Watching the interviews, you can sense the irritation and puzzlement that people like Feigen and Janklow felt at the time. But you can also see how they gradually realized that Johnson's endless negotiations and hard-to-get pose were an integral part of his art, and finally came to treasure the frustration this superlative trickster made them endure. If much of Johnson's work drew on his cultish regard for certain Hollywood stars--something he shared with Joseph Cornell and Frank O'Hara--his disdain for easy success and gleeful subversion of the art market revealed his ethical side. At one point in the film, Lippold describes Johnson as "incorruptible" and "totally indifferent to all the machinations of life."
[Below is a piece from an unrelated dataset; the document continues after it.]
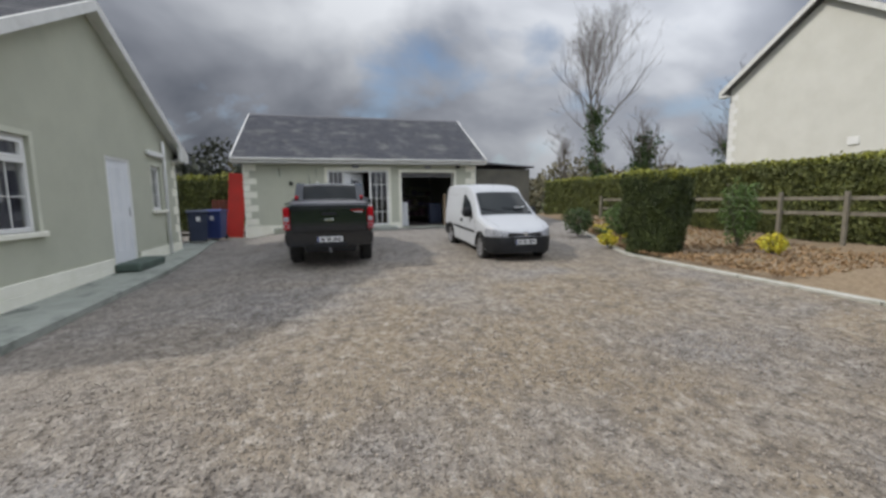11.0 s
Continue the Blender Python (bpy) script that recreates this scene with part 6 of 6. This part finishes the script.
low_building(-19.5, 24.5, -1.0, 10.0, 4.5, 2.25, 0.12, M["whitewash"], "long low whitewashed outbuilding beyond the fence")
low_building(-13.0, 25.0, -1.0, 2.6, 3.5, 1.9, 0.3, M["rust"], "open-fronted dark timber shed", open_bay=True)
low_building(-10.6, 26.0, -1.0, 2.0, 2.6, 1.9, 0.25, M["whitewash"], "small white shed under the ivy tree")
low_building(-36, 52, -1.0, 13, 8, 2.8, 2.0, M["neigh"], "grey-roofed bungalow beyond the field")
low_building(-24, 55, -1.0, 9, 7, 2.6, 2.0, M["neigh"], "grey-roofed house behind the sheds")
low_building(-7.5, 62, -0.5, 12, 8, 2.6, 1.3, M["far_stone"], "distant brown stone house beyond the trees", stacks=1)
low_building(4.5, 66, -0.5, 11, 7, 3.6, 1.3, M["far_stone"], "distant brown stone house with chimneys beyond the drive", stacks=3)
low_building(-48, 50, -1.0, 14, 9, 2.8, 2.5, M["whitewash"], "distant white house beyond the field")
structure(part("lane", slab(bmesh.new(), [(-40, 15, -0.86), (-7.5, 17.5, -0.80), (-7.5, 21, -0.80), (-40, 21, -0.86)], 0.1), M["paving"]), "pale concrete yard beyond the fence", "lane")
root = thing("dark_fence", (-7.6, 25.5, -0.8), "dark brown close-boarded fence under the ivy tree", "fence")
for k in range(16):
    part("board", boxes(((-2.4 + k * 0.3, -0.02, 0), (-2.11 + k * 0.3, 0.02, 1.7)), bevel=0.005), M["timber"], root)

# utility pole with its cables
root = thing("utility_pole", (-5.0, 35.0, 0.0), "dark timber utility pole with a cross arm", "utility pole")
part("pole", tube(bmesh.new(), [(0, 0, -0.5), (0, 0, 7.0)], [0.17, 0.13], 10), M["tarred"], root)
part("cross_arm", boxes(((-0.9, -0.05, 5.6), (0.1, 0.05, 5.7))), M["tarred"], root)
part("stay", tube(bmesh.new(), [(0.1, 0, 6.6), (0.55, 0, 5.9)], 0.03, 5), M["tarred"], root)


def cable(a, b, sag):
    a, b = Vector(a), Vector(b)
    pts = [a.lerp(b, k / 24) - Vector((0, 0, sag * 4 * (k / 24) * (1 - k / 24))) for k in range(25)]
    ob = part("cable", tube(bmesh.new(), pts, 0.018, 5), M["iron"])
    tagged(ob, "thin black overhead cable", "cable", "overhead cables")


cable((-5.0, 35.0, 6.8), (-15.5, 1.0, 8.3), 0.35)
cable((-5.5, 35.0, 5.7), (-40.0, 60.0, 6.5), 0.4)


def scrub_belt(name, pts_line, width, h, n, size, mat, label):
    rng = np.random.default_rng(len(name) * 7 + n)
    line = np.array(pts_line, float)
    seg = rng.integers(0, len(line) - 1, n)
    t = rng.random(n)[:, None]
    p = line[seg] * (1 - t) + line[seg + 1] * t
    p += rng.normal(size=p.shape) * width * 0.4
    top = np.array([0.55 + 0.45 * noise.noise((x * 0.16, y * 0.16, 3)) for x, y in p]) * h
    z = rng.random(n) ** 0.8 * top + np.array([far_z(x, y) for x, y in p])
    ob = leaves(name, np.column_stack([p, z]), size, M[mat])
    return tagged(ob, label, "woodland", "", "stuff")


scrub_belt("scrub_wood_south", [(28, 8), (34, -8), (30, -26), (18, -34)], 5, 6.5, 16000, 0.5, "scrub", "brown winter scrub beyond the boundary hedge")
scrub_belt("scrub_wood_east", [(42, 60), (46, 25), (40, 5)], 5, 9.5, 12000, 0.7, "far", "dark distant trees behind the garage")
scrub_belt("scrub_wood_north", [(-30, 95), (10, 90), (40, 80)], 7, 6.0, 9000, 0.9, "scrub", "brown distant scrub beyond the houses")
scrub_belt("scrub_bank", [(-4, 46), (6, 48), (16, 44)], 3, 3.2, 6000, 0.45, "scrub", "brown scrub bank beyond the drive")
scrub_belt("far_pines", [(-120, 110), (-70, 125), (-30, 140)], 10, 9.0, 9000, 1.6, "far", "dark distant pine wood")
hill = bmesh.new()
prev = None
for k in range(60):
    a = math.tau * k / 59
    r = 420
    base = hill.verts.new((r * math.cos(a), r * math.sin(a), -10))
    top = hill.verts.new((r * math.cos(a) * 1.1, r * math.sin(a) * 1.1, 9 + 7 * noise.noise((math.cos(a) * 2, math.sin(a) * 2, 0))))
    if prev:
        hill.faces.new((prev[0], base, top, prev[1]))
    prev = (base, top)
structure(part("backdrop_hills", hill, M["far"], smooth=True), "low wooded hills on the horizon", "hills")


# ---- bed, hedges and neighbours beside the court ----
standing = set(scene.objects)
kerb2 = structure(new("kerb_bed"), "pale concrete edging along the planting bed", "kerb")
xs = lin(0.5, 17.0, 1.0)
for a, b in zip(xs, xs[1:]):
    pa, pb = Vector((a + 0.01, south_edge(a), 0)), Vector((b - 0.01, south_edge(b), 0))
    d = (pb - pa).normalized()
    m = Matrix.Translation((pa + pb) / 2 + Vector((0, 0, court_z((a + b) / 2, 0)))) @ Matrix.Rotation(math.atan2(d.y, d.x), 4, "Z")
    bm = bmesh.new()
    L = (pb - pa).length / 2
    box(bm, (-L, -0.10, -0.1), (L, 0.06, 0.05), 0.012, m)
    part("kerb_stone", bm, M["kerb"], kerb2)
# planting bed along the yard
bm = bmesh.new()
prev = None
for x in lin(-0.5, 26, 0.5):
    ring = []
    for k in range(24):
        y = south_edge(x) - 0.09 - (9.5 * k / 23)
        lift = min(1, k / 3) * (0.10 + 0.12 * noise.noise((x * 0.6, y * 0.6, 8)) + 0.05 * noise.noise((x * 3, y * 3, 8)))
        ring.append(bm.verts.new((x, y, court_z(x, y) + 0.02 + max(-0.01, lift))))
    if prev:
        for k in range(23):
            bm.faces.new((prev[k], ring[k], ring[k + 1], prev[k + 1]))
    prev = ring
structure(part("planting_bed", bm, M["soil"], smooth=True), "brown soil planting bed strewn with dead leaves", "flower bed")
rng = np.random.default_rng(4)
px = rng.uniform(5, 17, 9000)
pts = np.stack([px, np.array([south_edge(v) for v in px]) - 0.15 - rng.random(9000) ** 1.4 * 5, np.zeros(9000)], 1)
pts[:, 2] = [court_z(a, b) + 0.13 + 0.12 * noise.noise((a * 0.6, b * 0.6, 8)) for a, b, _ in pts]
tagged(leaves("leaf_litter", pts, 0.09, material("dead_leaf", (0.30, 0.20, 0.10), (0.20, 0.12, 0.06), 4, 0.8, vary=0.5, island=True)), "brown dead leaves lying on the bed", "leaf litter", "", "stuff")

tree(22.8, -9.0, 0.2, 12.2, "bare tree with an ivy-wrapped trunk", 51, 1, 3, 0.15, 0.40, ivy=4200, ivy_mat="laurel", angles=(10, 52), limbs=24, ivy_size=0.18, clump_r=0.34, twig=0.75, ivy_from=0.075, up=0.6, reach=0.75, kids=(2, 3), crown=(0, 9.0, 3.3, 4.8))
tree(22.0, -11.2, 0.2, 6.4, "short pollarded tree wrapped in dark ivy", 52, 1, 2, 0.24, 0.3, ivy=5200, ivy_mat="laurel", angles=(20, 60), limbs=8, ivy_size=0.2, clump_r=0.4)
tree(23.5, -20.3, 0.2, 9.6, "ivy-clad tree beside the neighbouring house", 53, 2, 3, 0.25, 0.25, ivy=7600, ivy_mat="laurel", angles=(12, 40), limbs=8, clump_r=0.45, twig=0.9)
tree(32, -12, 0.2, 6.5, "bare winter tree beyond the hedge", 62, 1, 3, 0.16, 0.3, angles=(15, 50), limbs=6, twig=1.2)
tree(30, -20, 0.2, 6.5, "bare winter tree beyond the hedge", 63, 1, 3, 0.16, 0.3, angles=(15, 50), limbs=6, twig=1.2)
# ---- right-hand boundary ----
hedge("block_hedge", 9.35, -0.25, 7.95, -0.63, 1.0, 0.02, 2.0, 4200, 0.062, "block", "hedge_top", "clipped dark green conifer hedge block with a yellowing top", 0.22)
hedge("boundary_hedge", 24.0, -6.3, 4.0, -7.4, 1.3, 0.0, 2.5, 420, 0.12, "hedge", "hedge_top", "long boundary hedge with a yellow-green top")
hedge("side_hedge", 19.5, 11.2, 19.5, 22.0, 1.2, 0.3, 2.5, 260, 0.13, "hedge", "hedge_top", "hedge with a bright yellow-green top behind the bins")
shrub("pointed_shrub", (8.7, -3.2, 0.1), 0.55, 1.85, 2200, 0.09, "shrub", "arching grey-green shrub beside the hedge block")
shrub("dark_bed_shrub", (12.3, -0.6, 0.2), 0.6, 1.0, 1500, 0.09, "laurel", "dark rounded shrub in the bed")
shrub("gold_shrub", (10.0, -0.1, 0.1), 0.34, 0.38, 900, 0.06, "gold", "low golden-leaved shrub at the bed's edge")
shrub("green_shrub", (11.2, -1.5, 0.2), 0.7, 1.15, 1900, 0.09, "shrub", "bright green rounded shrub in the bed")
shrub("lime_shrub", (7.3, -2.6, 0.1), 0.35, 0.5, 700, 0.08, "gold", "lime-yellow young shrub in the bed")
rng = np.random.default_rng(15)
for k in range(46):
    x, y = rng.uniform(8.6, 12.9), 0
    y = south_edge(x) - rng.uniform(0.3, 1.5)
    if 7.2 < x < 9.6 and y < 0.5:
        continue
    root = thing("daffodil", (x, y, court_z(x, y) + 0.07), "yellow daffodil clump in flower", "flower", "daffodils in the bed")
    leaves("leaf_tuft", clump(rng, 40, (0, 0, 0.12), (0.10, 0.10, 0.15)), 0.16, M["shrub"], root, shape=0.12)
    tagged(leaves("bloom", clump(rng, 26, (0, 0, 0.27), (0.11, 0.11, 0.06)), 0.06, M["gold"], root, "yellow flower heads", shape=0.8), "yellow flower heads", "", "", "stuff")
root = thing("rail_fence", (15.85, -5.0, 0.3), "weathered grey-brown rail fence before the boundary hedge", "fence", turn=2.5)
pale = material("bleached_timber", (0.22, 0.20, 0.155), (0.15, 0.135, 0.105), 6, 0.9, bump=0.4)
for k in range(8):
    part("post", boxes(((-9.9 + k * 1.6, -0.05, -0.4), (-9.81 + k * 1.6, 0.05, 1.25)), bevel=0.008), pale, root)
for k in range(7):
    for z in (0.62, 1.02):
        part("rail", boxes(((-9.93 + k * 1.6, -0.08, z), (-8.335 + k * 1.6, -0.051, z + 0.10)), bevel=0.006), pale, root)

# neighbouring house, its gable towards the yard
root = thing("neighbour_house", (13.2, -12.3, 0), "pale rendered neighbouring house with white bargeboards", "house")
bm = bmesh.new()
prism(bm, [(-4.0, 0), (4.0, 0), (4.0, 6.75), (0, 9.4), (-4.0, 6.75)], -9.0)
part("wall", bm, M["neigh"], root)
for s in (1, -1):
    bm = bmesh.new()
    prism(bm, [(s * 4.35, 6.55), (0, 9.50), (0, 9.62), (s * 4.35, 6.72)], -9.6, Matrix.Translation((0, 0.3, 0)))
    part("roof", bm, M["roofgrey"], root)
    bm = bmesh.new()
    prism(bm, [(s * 4.36, 6.48), (0, 9.44), (0, 9.66), (s * 4.36, 6.74)], 0.05, Matrix.Translation((0, 0.31, 0)))
    box(bm, (min(s * 3.95, s * 4.38), 0.02, 6.42), (max(s * 3.95, s * 4.38), 0.36, 6.52))
    part("bargeboard", bm, M["fascia"], root)
for k in range(20):
    a = 0.42 if k % 2 else 0.24
    part("quoin_block", boxes(((4.0 - a, 0.001, 0.3 + k * 0.31), (4.02, 0.022, 0.58 + k * 0.31)), bevel=0.006), M["upvc"], root)
part("vent", boxes(((-1.6, 0.001, 3.4), (-1.2, 0.05, 3.7)), bevel=0.01), M["upvc"], root)


settle_court(standing)

# ---- gravel stones and grass ----
def scatter_stones(n, fn, smin, smax, seed):
    rng = np.random.default_rng(seed)
    p = fn(rng, n)
    n = len(p)
    s = rng.uniform(smin, smax, n) * rng.uniform(0.6, 1.0, n)
    base = np.array([(1, 0, 0), (0, 1, 0), (-1, 0, 0), (0, -1, 0), (0, 0, 0.7), (0, 0, -0.5)], float)
    v = base[None] * rng.uniform(0.6, 1.25, (n, 6, 1)) * s[:, None, None]
    a = rng.random(n) * math.tau
    c, d = np.cos(a)[:, None], np.sin(a)[:, None]
    v = np.stack([v[:, :, 0] * c - v[:, :, 1] * d, v[:, :, 0] * d + v[:, :, 1] * c, v[:, :, 2]], 2)
    v += rng.normal(size=v.shape) * s[:, None, None] * 0.12
    v += p[:, None, :]
    f = np.array([(0, 1, 4), (1, 2, 4), (2, 3, 4), (3, 0, 4), (1, 0, 5), (2, 1, 5), (3, 2, 5), (0, 3, 5)])
    f = (f[None] + (np.arange(n) * 6)[:, None, None]).reshape(-1, 3)
    return tris_mesh("gravel_stones", v.reshape(-1, 3), f, M["stone"])


def yard_points(rng, n):
    k = n // 2
    near = np.stack([rng.uniform(-0.5, 3.4, k), rng.uniform(2.0, 12.0, k)], 1)
    mid = np.stack([rng.uniform(0.3, 12.5, n - k), rng.uniform(0.4, 10.2, n - k)], 1)
    p = np.concatenate([near, mid])
    keep = [x > kerb_x(y) + 0.06 and y > yard_edge(x) + 0.08 and not (x > 3.5 and y > 10.25) for x, y in p]
    p = p[keep]
    dens = np.array([noise.noise((x * 0.55, y * 0.55, 6)) + 0.5 * noise.noise((x * 2.1, y * 2.1, 6)) for x, y in p])
    p = p[dens > rng.uniform(-0.6, 0.35, len(p))]
    return np.column_stack([p, [ground_z(x, y) + 0.003 for x, y in p]])


tagged(part("gravel_stones", scatter_stones(44000, yard_points, 0.008, 0.019, 3), None), "loose pale and brown gravel stones on the yard", "gravel", "", "stuff")


def blades(n, seed):
    rng = np.random.default_rng(seed)
    y = 2.35 + rng.random(n) ** 1.25 * 16.05
    x = np.array([kerb_x(v) for v in y]) - 0.04 - rng.random(n) * 5.0
    z = np.array([0.04 + 0.035 * noise.noise((a * 0.7, b * 0.7, 4)) for a, b in zip(x, y)])
    h = rng.uniform(0.010, 0.028, n)
    w = rng.uniform(0.003, 0.006, n)
    a = rng.random(n) * math.tau
    lean = rng.normal(size=(n, 2)) * 0.02
    p = np.stack([x, y, z], 1)
    side = np.stack([np.cos(a) * w, np.sin(a) * w, np.zeros(n)], 1)
    tip = p + np.column_stack([lean, h])
    v = np.stack([p - side, p + side, tip], 1).reshape(-1, 3)
    f = np.arange(3 * n).reshape(-1, 3)
    return tris_mesh("grass_blades", v, f, M["blade"])


tagged(part("grass_blades", blades(110000, 8), None), "short green grass blades of the lawn", "grass", "", "stuff")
The film's cast of characters, which runs from mail-art veterans Norman Solomon and Buster Cleveland to the sympathetic Sag Harbor police officer who investigated Johnson's death, is almost as fascinating as Johnson's art, even though two of Johnson's closest associates, William S. Wilson and Toby Spiselman, are conspicuous in their absence. Wisely, the director chose to make the film without a single talking-head art critic, preferring more visually engaging ways to sketch out Johnson's career, from his studies at Black Mountain College to his innovative work with Pop images and mail art. The adroit alternation of color and black-and-white also keeps things moving along, as does the lively soundtrack with separate contributions from jazz drummer Max Roach and Sonic Youth guitarist Thurston Moore, though the occasional shots of Roach's phenomenal hands in action seem like gratuitous visual flourishes. More to the point, indeed invaluable, is fascinating videotape footage by Nick Maravell of Johnson's daily life and off-the-wall performances (categories that are practically indistinguishable in this case) during what would turn out to be his final years.
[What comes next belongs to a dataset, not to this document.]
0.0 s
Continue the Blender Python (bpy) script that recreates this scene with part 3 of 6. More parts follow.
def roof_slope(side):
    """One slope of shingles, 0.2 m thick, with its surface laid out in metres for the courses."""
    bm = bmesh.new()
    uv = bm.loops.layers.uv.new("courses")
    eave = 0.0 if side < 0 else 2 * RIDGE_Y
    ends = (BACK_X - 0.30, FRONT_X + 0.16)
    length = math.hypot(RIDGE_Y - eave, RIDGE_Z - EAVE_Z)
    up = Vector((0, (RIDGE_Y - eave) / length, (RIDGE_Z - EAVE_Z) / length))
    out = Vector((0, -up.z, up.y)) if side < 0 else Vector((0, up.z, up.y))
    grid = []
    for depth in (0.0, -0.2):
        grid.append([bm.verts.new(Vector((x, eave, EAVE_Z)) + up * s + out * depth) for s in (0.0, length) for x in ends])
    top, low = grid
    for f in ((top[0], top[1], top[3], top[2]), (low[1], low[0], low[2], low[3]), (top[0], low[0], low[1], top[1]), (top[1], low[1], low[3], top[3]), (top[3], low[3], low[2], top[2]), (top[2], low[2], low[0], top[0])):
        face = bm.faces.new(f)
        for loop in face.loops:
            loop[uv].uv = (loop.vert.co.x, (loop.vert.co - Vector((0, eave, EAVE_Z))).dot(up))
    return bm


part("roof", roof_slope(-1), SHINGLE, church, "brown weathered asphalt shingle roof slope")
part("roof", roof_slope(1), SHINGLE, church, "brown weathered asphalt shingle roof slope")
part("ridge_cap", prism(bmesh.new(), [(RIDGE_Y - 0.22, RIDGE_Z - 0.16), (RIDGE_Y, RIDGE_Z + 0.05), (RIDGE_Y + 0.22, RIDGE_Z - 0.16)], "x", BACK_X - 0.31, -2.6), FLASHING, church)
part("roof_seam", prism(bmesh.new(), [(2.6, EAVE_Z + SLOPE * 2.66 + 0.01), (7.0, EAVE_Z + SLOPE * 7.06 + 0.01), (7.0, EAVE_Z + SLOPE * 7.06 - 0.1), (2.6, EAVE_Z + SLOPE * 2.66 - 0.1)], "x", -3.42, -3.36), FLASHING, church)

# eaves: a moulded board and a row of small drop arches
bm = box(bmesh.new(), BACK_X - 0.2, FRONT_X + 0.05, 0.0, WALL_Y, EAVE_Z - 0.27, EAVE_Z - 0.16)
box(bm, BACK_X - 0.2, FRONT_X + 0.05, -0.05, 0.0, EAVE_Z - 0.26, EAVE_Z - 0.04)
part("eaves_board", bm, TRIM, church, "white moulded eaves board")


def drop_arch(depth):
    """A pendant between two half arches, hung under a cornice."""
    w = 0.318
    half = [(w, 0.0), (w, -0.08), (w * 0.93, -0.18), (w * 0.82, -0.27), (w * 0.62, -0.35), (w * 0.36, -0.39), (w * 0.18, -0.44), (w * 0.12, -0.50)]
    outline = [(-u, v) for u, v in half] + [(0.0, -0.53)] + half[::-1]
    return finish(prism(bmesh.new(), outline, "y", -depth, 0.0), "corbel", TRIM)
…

At the end of the movie is an almost forensic video sequence, made just after Johnson's death, showing his spartan living quarters. The interior of his suburban house seems more like an art warehouse than someone's home. In the handheld video, unidentified people open boxes; lift up framed collages and sift through neatly stacked papers. The footage would seem unbearably intrusive if one didn't have the feeling that Johnson had prepared his legacy for precisely such a posthumous encounter, carefully archiving every piece of art and correspondence. In lieu of a full-scale biography, which must surely be in the works somewhere, this engrossing film is the best imaginable evocation of the conundrum that was Ray Johnson, a brilliant collagist, deadpan wit and obsessive communicator who may well turn out to have been one of the most original artists of his time.